Due to its notorious reputation, people would want to avoid probate. While most would agree that avoiding probate is good, it is still important to understand the process in order to find out what estate plan will suit you.

What is Probate?

Probate is a process that deals with the distribution of assets and dealing with debts left by a person who died. It is generally supervised by the court known as the probate court. The term probate can be used to refer to the legal process, the court which handles the process, or the distribution of the assets.

The probate process can include all aspects of estate administration, such as:

Proving the validity of a will, if it exists;

Choosing an estate administrator, executor, or representative;

Totalling all assets both in and out of the estate;

Paying all applicable estate taxes and other debts;

Identifying all heirs and other relatives; and

Distributing any remaining assets to the heirs as described in the will or intestacy statutes.
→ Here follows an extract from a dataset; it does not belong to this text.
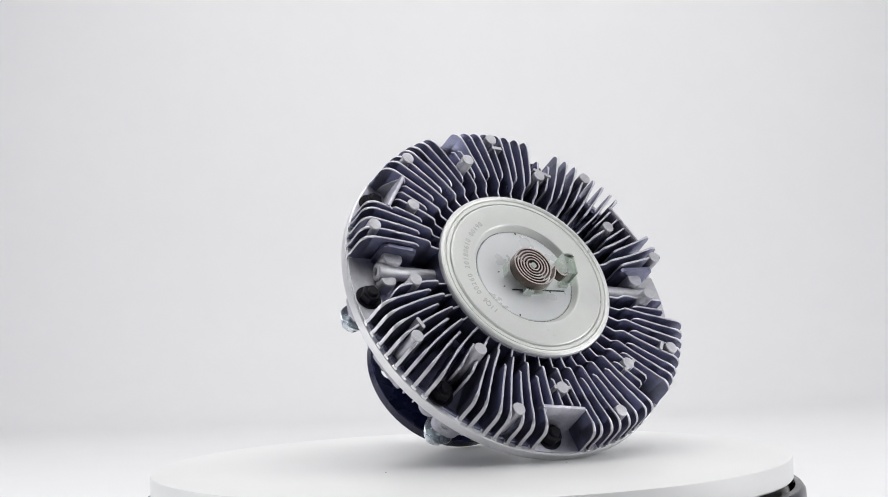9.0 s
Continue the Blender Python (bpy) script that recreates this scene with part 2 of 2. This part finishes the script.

Probate generally begins when the deceased’s representative files a petition along with the death certificate in the probate court. The process generally ends when the court formally closes the estate.

Probate: Pros and Cons

The many disadvantages are what drive people to try to avoid probate — specifically because probate is time-consuming and expensive. In many states 30 to 90 days are required as waiting periods as part of probate. And the process may take longer if a relative or potential heir decides to contest the will or the court’s asset distribution. In addition, the court, attorneys, assessors, and other professionals involved all charge fees for processing an estate. These fees typically come out of the estate itself.

Surprisingly to some, there are some benefits to the probate process. There are jurisdictions where probate process may be required so check with a local probate attorney. The formality of probate court often gives some degree of certainty to the deceased’s family. If there was ever a question about whether a will is valid or about the worth of a particular asset, the probate process will find an answer.

Know Your Local Laws

Probate, estate planning, and intestacy law is governed by the states. What may be legal in your state may not be legal in neighboring states. Be sure to check your state’s laws or your local court system’s policies before making any estate planning decisions. If your estate looks like it may be complicated, whether it’s due to the estate’s size, the type of assets your estate will have, or the number of potential heirs you have, it’s best to consult with a local estate planning attorney.